**Description of the task**
Each line that includes the string "Blender" counts once; give the total and nothing else.

**Given data**
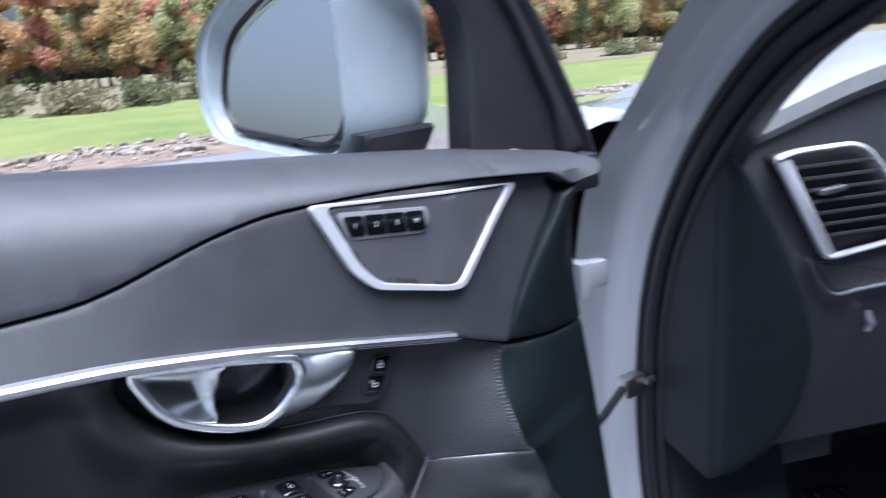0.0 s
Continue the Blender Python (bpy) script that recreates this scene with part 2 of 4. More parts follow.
class Build:
    """Gathers the faces of one mesh."""

    def __init__(self):
        self.v, self.f, self.m = [], [], []

    def add(self, verts, faces, slot=0):
        k = len(self.v)
        self.v += [tuple(map(float, p)) for p in verts]
        self.f += [tuple(k + i for i in f) for f in faces]
        self.m += [slot] * len(faces)
        return self

    def grid(self, p, slot=0, wrap_u=False, wrap_v=False):
        p = np.asarray(p, float)
        nu, nv = p.shape[:2]
        faces = []
        for i in range(nu if wrap_u else nu - 1):
            for j in range(nv if wrap_v else nv - 1):
                a, b = (i + 1) % nu, (j + 1) % nv
                faces.append((i * nv + j, a * nv + j, a * nv + b, i * nv + b))
        return self.add(p.reshape(-1, 3), faces, slot)

    def slab(self, loop, up, thick, bevel=0.0005, slot=0):
        """A plate: loop of 3D points on its top face, up: the way it faces."""
        p, up = np.array(loop, float), np.array(up, float) / np.linalg.norm(up)
        n = len(p)
        c = p.mean(0)
        t = np.roll(p, -1, 0) - np.roll(p, 1, 0)
        side = np.cross(t, up)
        side /= np.linalg.norm(side, axis=1)[:, None] + 1e-12
        if ((p - c) * side).sum() < 0:
            side = -side
        rings = [p - side * bevel, p - side * bevel * 0.3 - up * bevel * 0.3, p - up * bevel, p - up * thick]
        k = len(self.v)
        self.grid(np.array(rings), slot, wrap_v=True)
        self.f.append(tuple(range(k, k + n)))
        self.f.append(tuple(range(k + 3 * n, k + 4 * n))[::-1])
        self.m += [slot, slot]
        return self

    def tube(self, path, radius, n=8, slot=0, closed=False, flat=1.0, up=(0, 0, 1)):
        p = np.array(path, float)
        t = np.roll(p, -1, 0) - np.roll(p, 1, 0) if closed else np.gradient(p, axis=0)
        t /= np.linalg.norm(t, axis=1)[:, None]
        a = np.cross(t, np.array(up, float))
        a /= np.linalg.norm(a, axis=1)[:, None] + 1e-9
        b = np.cross(a, t)
        r = np.broadcast_to(np.asarray(radius, float), (len(p),))
        w = np.arange(n) * 2 * np.pi / n
        ring = p[:, None] + r[:, None, None] * (a[:, None] * np.cos(w)[None, :, None] + flat * b[:, None] * np.sin(w)[None, :, None])
        k = len(self.v)
        self.grid(ring, slot, wrap_u=closed, wrap_v=True)
        if not closed:
            self.f += [tuple(range(k, k + n))[::-1], tuple(range(k + (len(p) - 1) * n, k + len(p) * n))]
            self.m += [slot, slot]
        return self

    def patch(self, loop, step, place, slot=0, holes=(), roll=0.0, back=(0, 1, 0), skirt=0.012, ring=()):
        """A sheet with any outline: place(a, b) lays the flat points into space; its rim is rolled back and has a skirt."""
        loop = dense(loop, step)
        back = np.array(back, float)
        pts, edges = [tuple(p) for p in loop], [(i, (i + 1) % len(loop)) for i in range(len(loop))]
        rims = [loop]
        for h in (*holes, *ring):
            h = dense(h, step)
            k = len(pts)
            pts += [tuple(p) for p in h]
            edges += [(k + i, k + (i + 1) % len(h)) for i in range(len(h))]
        for h in holes:
            rims.append(dense(h, step))
        lo, hi = loop.min(0), loop.max(0)
        g = np.stack(np.meshgrid(np.arange(lo[0], hi[0], step), np.arange(lo[1], hi[1], step), indexing="ij"), -1).reshape(-1, 2)
        ins = inside(g, loop)
        for h in holes:
            ins &= ~inside(g, h)
        g = g[ins]
        near = np.min([gap(g, r) for r in (*rims, *[dense(h, step) for h in ring])], axis=0)
        g = g[near > step * 0.45]
        pts += [tuple(p) for p in g]
        if roll:
            t = np.roll(loop, -1, 0) - np.roll(loop, 1, 0)
            nrm = np.stack([-t[:, 1], t[:, 0]], -1)
            nrm /= np.linalg.norm(nrm, axis=1)[:, None] + 1e-12
            if not inside(loop + nrm * 1e-4, loop).mean() > 0.5:
                nrm = -nrm
            for f in (0.12, 0.35, 0.7):
                extra = loop + nrm * roll * f
                extra = extra[inside(extra, loop) & (gap(extra, loop) > roll * f * 0.8)]
                pts += [tuple(p) for p in extra]
        vs, _, fs, *_ = delaunay_2d_cdt([Vector(p) for p in pts], edges, [], 0, 1e-6)
        q = np.array([tuple(v) for v in vs])
        cen = np.array([q[list(f)].mean(0) for f in fs])
        keep = inside(cen, loop)
        for h in holes:
            keep &= ~inside(cen, h)
        fs = [tuple(f) for f, k in zip(fs, keep) if k]
        p3 = np.array(place(q[:, 0], q[:, 1]), float).T
        if roll:
            d = np.min([gap(q, r) for r in rims[:1]], axis=0)
            t = np.clip(1 - d / roll, 0, 1)
            p3 = p3 + back * (roll * (1 - np.sqrt(1 - t * t * 0.98)))[:, None]
        k = len(self.v)
        self.add(p3, fs, slot)
        if skirt:
            for r in rims:
                e = np.array(place(r[:, 0], r[:, 1]), float).T
                if roll and r is rims[0]:
                    e = e + back * roll * (1 - np.sqrt(0.02))
                self.grid(np.array([e, e + back * skirt]), slot, wrap_v=True)
        return self

    def box(self, lo, hi, bevel=0.002, slot=0, m=None):
        lo, hi = np.array(lo, float), np.array(hi, float)
        c, s = (lo + hi) / 2, (hi - lo) / 2
        bm = bmesh.new()
        bmesh.ops.create_cube(bm, size=2)
        bmesh.ops.scale(bm, vec=s, verts=bm.verts)
        if bevel:
            bmesh.ops.bevel(bm, geom=bm.edges[:], offset=bevel, segments=2, affect="EDGES", profile=0.6)
        bmesh.ops.translate(bm, vec=c, verts=bm.verts)
        if m is not None:
            bmesh.ops.transform(bm, matrix=m, verts=bm.verts)
        bm.verts.index_update()
        self.add([v.co for v in bm.verts], [[v.index for v in f.verts] for f in bm.faces], slot)
        bm.free()
        return self

    def done(self, name, mats, parent=None, label="", sharp=40):
        me = bpy.data.meshes.new(name)
        me.from_pydata(self.v, [], self.f)
        me.polygons.foreach_set("material_index", self.m)
        bm = bmesh.new()
        bm.from_mesh(me)
        bmesh.ops.remove_doubles(bm, verts=bm.verts, dist=1e-6)
        bmesh.ops.recalc_face_normals(bm, faces=bm.faces)
        for e in bm.edges:
            e.smooth = e.calc_face_angle(0) < radians(sharp)
        for f in bm.faces:
            f.smooth = True
        bm.to_mesh(me)
        bm.free()
        for m in mats if isinstance(mats, (list, tuple)) else [mats]:
            me.materials.append(m)
        ob = new(name, me)
        if parent:
            ob.parent = parent
            ob.matrix_parent_inverse = WORLD[parent].inverted() if parent in WORLD else Matrix()
        return tagged(ob, label) if label else ob


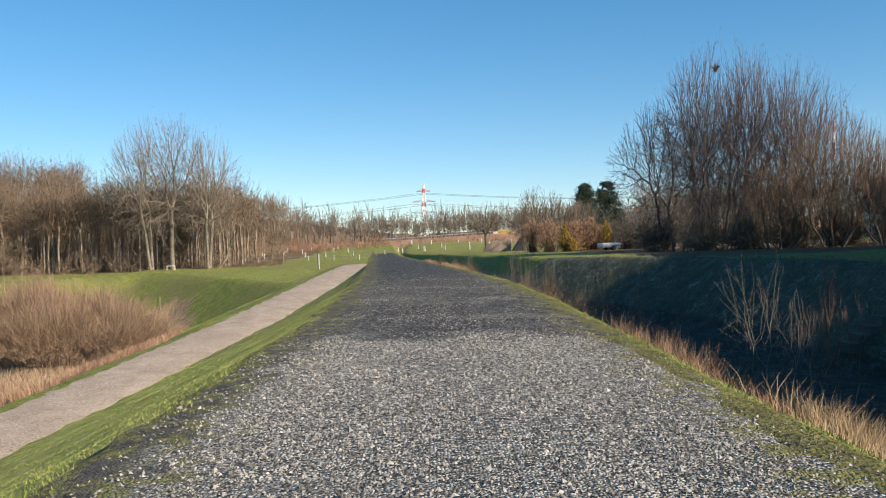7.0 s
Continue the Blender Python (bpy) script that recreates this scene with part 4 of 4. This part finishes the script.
grass_patch("shaded_frost_grass", 30000, lambda g, n: 7.2 + 10.5 * g.random(n), nearer(14, 62, 1.2), 0.20, 0.014, FROST_SHADED, "frosty blue-green grass, darkened for the bank's shade", lambda x, y: (x < bank_x(y) + 1.0) & (land(x, y) > -2.6), 0.6)
grass_patch("dry_grass", 9000, lambda g, n: 5.0 + 1.9 * g.random(n), nearer(27, 62, 1.0), 0.75, 0.011, TWIG_WILLOW, "brown withered grass along the stream", lambda x, y: np.sin(x * 2.3 + y * 1.1) * np.sin(y * 0.8 - x) > 0.05, 0.4)
grass_patch("dry_grass", 7000, lambda g, n: 3.2 + 1.6 * g.random(n), lambda g, n: 58 + 42 * g.random(n), 0.45, 0.02, RUSH, "tall tawny grass filling the shallow end of the ditch", None, 0.2)


def tuft(x, y, h, n, label, seed, spread=0.25, mat_=STRAW):
    g = np.random.default_rng(seed)
    b = np.stack([g.normal(0, spread, n), g.normal(0, spread, n), np.zeros(n) - 0.03], -1)
    b[:, 2] = land(x + b[:, 0], y + b[:, 1], False) - at(x, y) - 0.03
    e = empty("grass_tuft", x, y, at(x, y), label, "grass tuft", "dry tufts by the ditch")
    v, f = blades(b, h, 0.012, g, 0.35)
    tagged(add("blade_clump", (v, f), mat_, e), kind="stuff")


for k, (x, y, h, n, s) in enumerate(((7.2, 22.6, 0.72, 2400, 0.50), (6.7, 21.4, 0.46, 900, 0.45), (6.3, 24.0, 0.42, 300, 0.3), (8.0, 24.4, 0.5, 350, 0.4), (5.6, 19.4, 0.4, 250, 0.3), (6.0, 26.4, 0.5, 220, 0.3), (6.2, 29.5, 0.6, 160, 0.3), (6.0, 32.4, 0.5, 160, 0.3), (6.2, 30.8, 0.45, 140, 0.25))):
    tuft(x, y, h, n, "tuft of bleached dry grass on the ditch edge", 300 + k, s, STRAW if y < 23 else RUSH)
for k, (x, y) in enumerate(((-1.75, 8.6), (-2.3, 6.4), (-2.6, 9.5), (-3.2, 12.0), (-2.5, 15.0))):
    tuft(x, y, 0.16, 120, "low green grass tuft on the verge", 330 + k, 0.14, BLADE)
tuft(-31.5, 108, 1.3, 500, "pale dry grass round the foot of a stake", 350, 1.1)


def chippings():
    n = 170000
    y = 2.5 + 43.5 * rng.random(n) ** 1.45
    u = rng.uniform(-2.6, 2.7, n)
    thin = np.where(y + 0.5 * np.sin(u * 2.3 + y) > 21.3, 0.34 + 0.42 * np.clip(np.sin(y * 1.35 + 0.6 * np.sin(u)), 0, 1) ** 3, 1.0)
    thin = thin * np.clip((46 - y) / 16, 0, 1)
    patch = np.sin(1.1 * y + np.sin(2.3 * u)) * np.sin(0.7 * y - 1.9 * u + 1.0) + 0.3 * np.sin(3.1 * y + 2.7 * u)
    thin = thin * np.where(patch > 0.5, 0.45, 1.0)
    k = (rng.random(n) < thin) & (np.abs(u + 0.12 * np.sin(y * 2) + 0.1 * np.sin(y * 5.1)) + 0.25 * rng.random(n) < np.where(u < 0, 1.9, 2.2) + np.where(rng.random(n) < 0.22, 0.5, 0.0))
    y, u = y[k], u[k]
    n = len(y)
    z = np.where(np.abs(u) < HALF - 0.1, road_z(y) + 0.035 + 0.05 * (1 - (u / HALF) ** 2) - 0.05, land(road_x(y) + u, y, False) - 0.005)
    size = rng.uniform(0.005, 0.0135, n) * np.where(y > 22, 0.75, 1.0) * np.where(rng.random(n) < 0.05, 1.5, 1.0)
    cap = np.array([(1, 0, -0.3), (-1, 0, -0.3), (0, 1, -0.3), (0, -1, -0.3), (0, 0, 0.9)], float)
    v = cap[None] * size[:, None, None] * rng.uniform(0.6, 1.4, (n, 5, 1)) * np.array([1.25, 1, 0.85])
    v = v + rng.normal(0, 0.25, (n, 5, 3)) * size[:, None, None]
    a = rng.uniform(0, 6.283, n)
    c, s = np.cos(a)[:, None], np.sin(a)[:, None]
    v = np.stack([v[..., 0] * c - v[..., 1] * s, v[..., 0] * s + v[..., 1] * c, v[..., 2]], -1)
    v = v + np.stack([road_x(y) + u, y, z + size * 0.35], -1)[:, None]
    f = np.array([(0, 2, 4), (2, 1, 4), (1, 3, 4), (3, 0, 4)])
    faces = (f[None] + np.arange(n)[:, None, None] * 5).reshape(-1, 3)
    tagged(mesh_object("chippings", v.reshape(-1, 3), faces, STONE), "loose angular grey stone chippings on the road", "gravel", kind="stuff")


chippings()
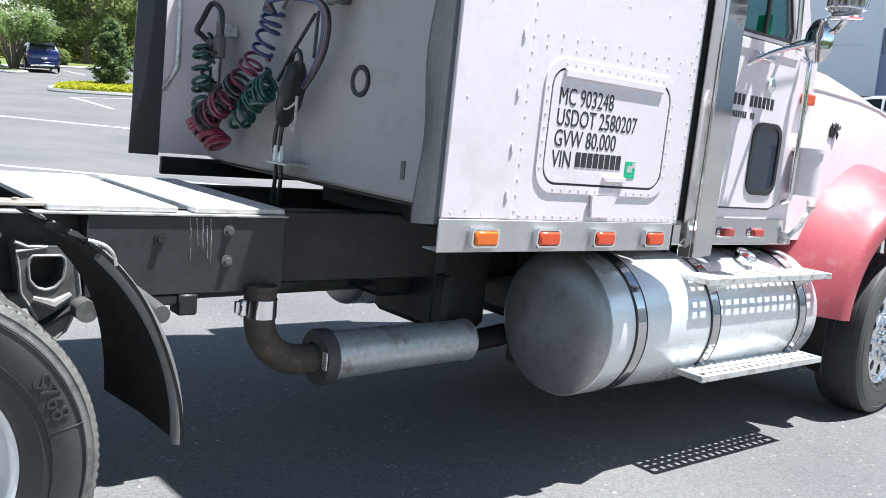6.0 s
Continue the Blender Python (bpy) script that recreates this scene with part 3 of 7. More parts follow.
def steer_wheel():
    """The front wheel: convex polished disc with a chrome hub and tall nut covers."""
    R, y0 = 0.487, -1.035
    bm = bm_new()
    lathe(bm, [(0.27, 0.10), (0.296, 0.09), (0.302, -0.085), (0.3045, -0.098), (0.300, -0.105), (0.292, -0.103), (0.286, -0.093), (0.272, -0.085), (0.262, -0.088), (0.2515, -0.095)], 64)
    pierced_disc(bm, 0.185, 0.252, -0.095, -0.075, 10, 0.217, 0.0325)
    lathe(bm, [(0.186, -0.095), (0.18, -0.098), (0.165, -0.099), (0.16, -0.105), (0.10, -0.105)], 48)
    wheel = part("wheel", bm, surface("polished wheel aluminium", (0.80, 0.80, 0.82), 0.16, metal=0.85, vary=0.05, patch=6), truck, "polished aluminium steer wheel with round hand holes", pose(6.355, y0 + 0.005, 0.466, 0, 0, 5.5) @ Matrix.Diagonal((0.965, 1.0, 0.965, 1.0)))
    # tread in darker rubber: shade under the fender put into its colour
    part("tyre", tyre_bm("plain", R), [STEERWALL, RUBBER, STEERWALL], wheel, "dusty dark grey steer tyre", tidy=False)
    bm = bm_new()
    lathe(bm, [(0.105, -0.10), (0.105, -0.115), (0.098, -0.125), (0.085, -0.13), (0.08, -0.16), (0.07, -0.175), (0.03, -0.182), (0.0005, -0.183)], 40)
    part("hub_cap", bm, CHROME, wheel, "chrome hub cap")
    bm = bm_new()
    sweep(bm, [(0, -0.105, 0), (0, -0.118, 0), (0, -0.122, 0), (0, -0.15, 0), (0, -0.16, 0), (0, -0.166, 0)], [0.021, 0.021, 0.016, 0.015, 0.011, 0.004], 8)
    nut_at = lambda a: pose(0.143 * math.sin(a), 0, 0.143 * math.cos(a))
    nut = part("nut_cover", bm, CHROME, wheel, m=nut_at(0.15))
    for i in range(1, 10):
        o = nut.copy()
        scene.collection.objects.link(o)
        o.matrix_basis = nut_at(0.15 + math.pi * i / 5)
    copy_thing(wheel, pose(6.355, side(y0 + 0.005), 0.466, 0, 0, 185.5))


steer_wheel()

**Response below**
3